No substitute for proper legislation

The revised statutory Guidance for local authorities issued under section 182 of the Licensing Act 2003 last week, appears to have been one of the last acts of the outgoing minister at the Department for Culture, Media & Sport (DCMS), Tessa Jowell.

The revised statutory Guidance for local authorities issued under section 182 of the Licensing Act 2003 last week, appears to have been one of the last acts of the outgoing minister at the Department for Culture, Media & Sport (DCMS), Tessa Jowell. It will be for James Purnell, who already knows the ins and outs of licensing, to carry forward the promised reforms to the legislation and supporting regulations that we still badly need.

Any hope that the Guidance would put right what is still wrong with the Act is, of course, vain. It cannot do that. Guidance does not take the place of proper legislation and as one senior judge pointed out recently, it can be no more for the courts than a persuasive authority on matters of interpretation. It is also capable of being wrong or misleading.

The new revised Guidance has had the benefit of input from a consultative group, but is still very tentative in some areas, although far better and more rationally laid out as a document. If only the designers could get their hands on the application forms!

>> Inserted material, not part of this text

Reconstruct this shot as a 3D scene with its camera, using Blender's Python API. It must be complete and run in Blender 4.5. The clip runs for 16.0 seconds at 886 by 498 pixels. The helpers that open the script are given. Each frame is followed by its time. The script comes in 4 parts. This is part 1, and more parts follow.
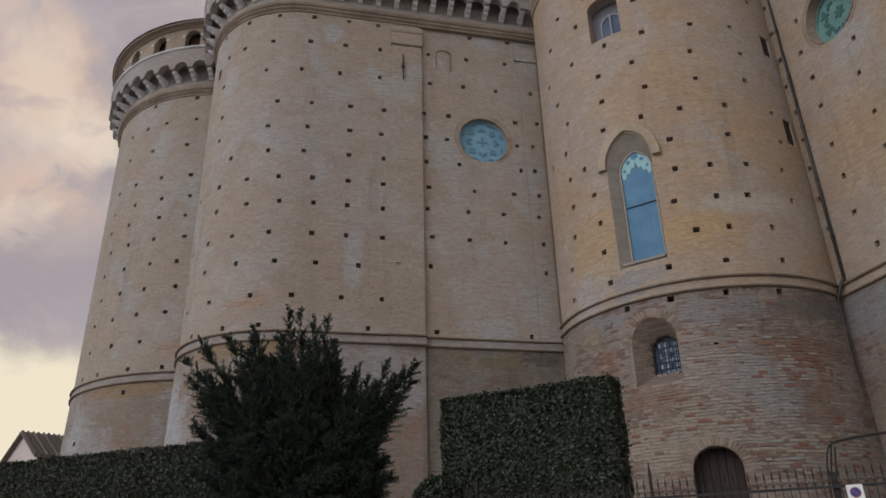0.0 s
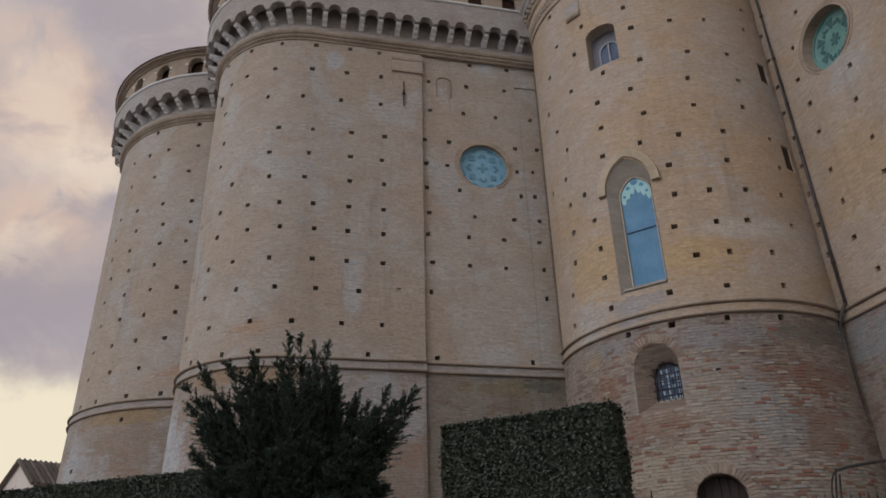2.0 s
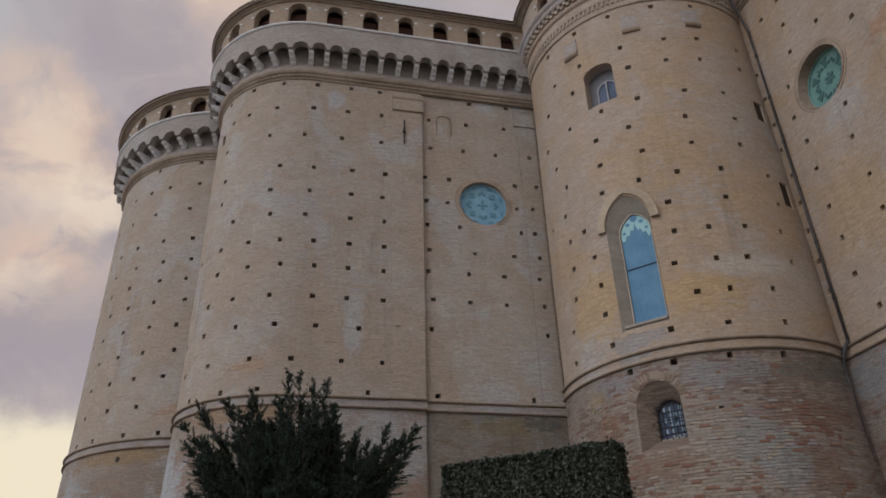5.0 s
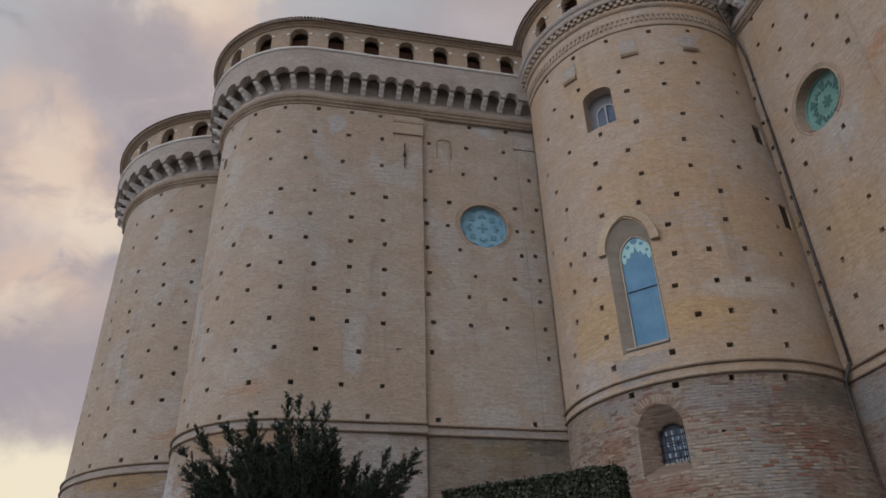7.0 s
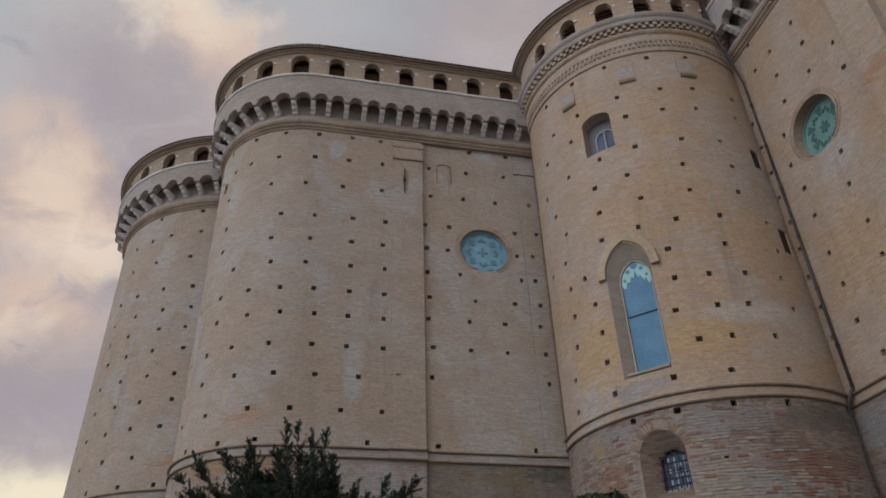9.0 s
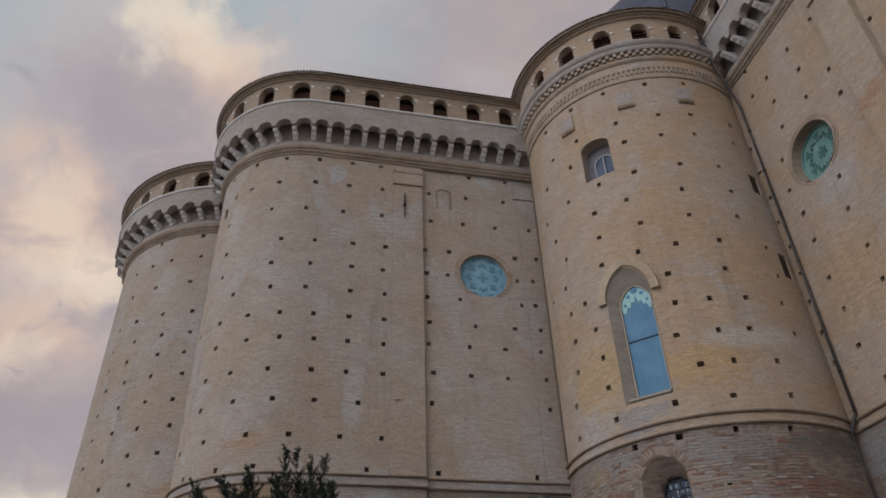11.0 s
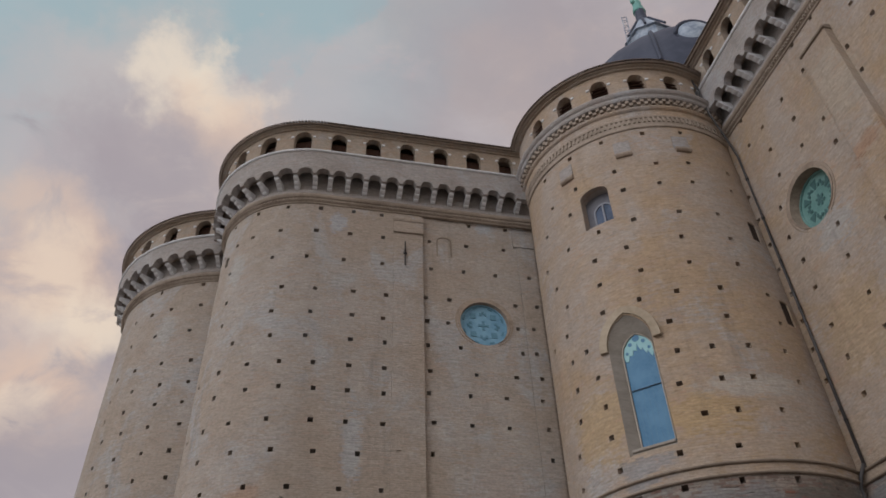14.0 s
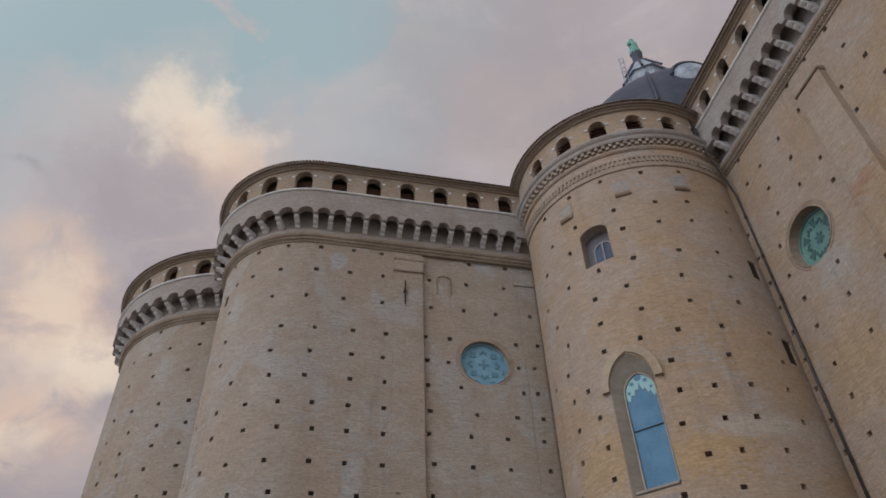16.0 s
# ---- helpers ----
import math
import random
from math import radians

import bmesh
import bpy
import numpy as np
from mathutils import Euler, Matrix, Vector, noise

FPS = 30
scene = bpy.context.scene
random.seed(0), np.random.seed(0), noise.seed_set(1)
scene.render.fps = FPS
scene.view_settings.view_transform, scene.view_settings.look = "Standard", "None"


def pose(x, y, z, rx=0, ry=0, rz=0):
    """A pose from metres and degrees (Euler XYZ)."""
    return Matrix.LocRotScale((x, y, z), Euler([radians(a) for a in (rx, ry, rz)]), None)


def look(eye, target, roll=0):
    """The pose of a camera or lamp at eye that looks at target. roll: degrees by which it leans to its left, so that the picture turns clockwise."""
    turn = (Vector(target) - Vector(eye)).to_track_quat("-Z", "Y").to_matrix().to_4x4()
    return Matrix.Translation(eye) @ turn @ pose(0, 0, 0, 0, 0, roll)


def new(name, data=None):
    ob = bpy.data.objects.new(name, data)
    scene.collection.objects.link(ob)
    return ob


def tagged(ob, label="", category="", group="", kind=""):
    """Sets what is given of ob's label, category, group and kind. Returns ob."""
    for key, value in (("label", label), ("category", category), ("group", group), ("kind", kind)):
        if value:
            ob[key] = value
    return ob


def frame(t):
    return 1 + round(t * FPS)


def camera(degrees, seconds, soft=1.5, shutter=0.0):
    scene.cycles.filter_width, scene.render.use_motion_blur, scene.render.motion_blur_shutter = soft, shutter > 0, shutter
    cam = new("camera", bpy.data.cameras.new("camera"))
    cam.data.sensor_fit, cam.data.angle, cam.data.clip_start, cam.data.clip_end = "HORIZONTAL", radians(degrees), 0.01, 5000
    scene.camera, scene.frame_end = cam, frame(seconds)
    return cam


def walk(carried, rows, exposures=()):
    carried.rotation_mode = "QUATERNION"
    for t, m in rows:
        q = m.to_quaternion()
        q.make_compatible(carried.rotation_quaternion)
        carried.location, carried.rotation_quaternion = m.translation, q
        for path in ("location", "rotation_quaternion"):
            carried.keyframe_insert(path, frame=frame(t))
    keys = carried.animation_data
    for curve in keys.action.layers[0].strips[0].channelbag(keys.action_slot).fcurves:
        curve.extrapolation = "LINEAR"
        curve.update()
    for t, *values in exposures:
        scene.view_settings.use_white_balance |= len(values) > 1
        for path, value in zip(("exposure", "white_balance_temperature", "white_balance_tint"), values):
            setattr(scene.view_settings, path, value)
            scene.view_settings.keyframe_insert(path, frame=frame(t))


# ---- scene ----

I have not yet had time for a detailed trawl through every section, but there is now a very helpful index at the back and the DCMS has provided what is called a "Summary of Substantive Changes" to show where the main alterations have been made. Some of these, however, do not appear to move very far. For example, although there is mention of electronic applications being acceptable, what the Guidance does not mention is that the licensing authority will not treat an application as made until the paperwork and the fee is in their hands, which means that a faxed or emailed application cannot beat a deadline unless there is some form of instant payment system in place. This needs to be corrected by primary or secondary legislation.

The claimed revision of the opening hours section is not as reactionary as some had suggested. It is still made clear that arbitrary restrictions on opening hours should be avoided and each case considered on its merits.

However, later in the Guidance comes the statement that "there is no general presumption in favour of lengthening licensing hours and that the licensing objectives should be paramount." It is hoped that licensing committees will still act on the facts and not on nervous assumptions of potential disorder.

One major change that might have implications in terms of applications is the new Fire Safety Order, which effectively torpedoes fire authority involvement in the licensing process. In fact, in some areas of the country the fire service is simply not responding as a responsible authority, because no fire conditions can now be attached to licences. Licensees will deal direct with the service in future if there are fire safety issues.

Those who were hoping for some form of fast-track or simplified scheme for minor variations, so as to avoid the heavy application and advertising fees for moving a door, will be disappointed. This would need parliamentary approval. There is also a rather ambiguous comment on smoking shelters and plans which makes it entirely unclear what the DCMS view is on whether a variation would be required. They have, once again, tossed it back to local authorities to take a view.

There is some additional clarification on the complex relationship between the Licensing Act and Security Industry Authority (SIA) licensing for door supervisors, which has been widely misunderstood by local authorities.

In summary after a first look, the Guidance is more clearly laid out and easier to use, for which the Department takes credit. But what we now badly need is some sensible reconstruction work on the terms of the Act itself.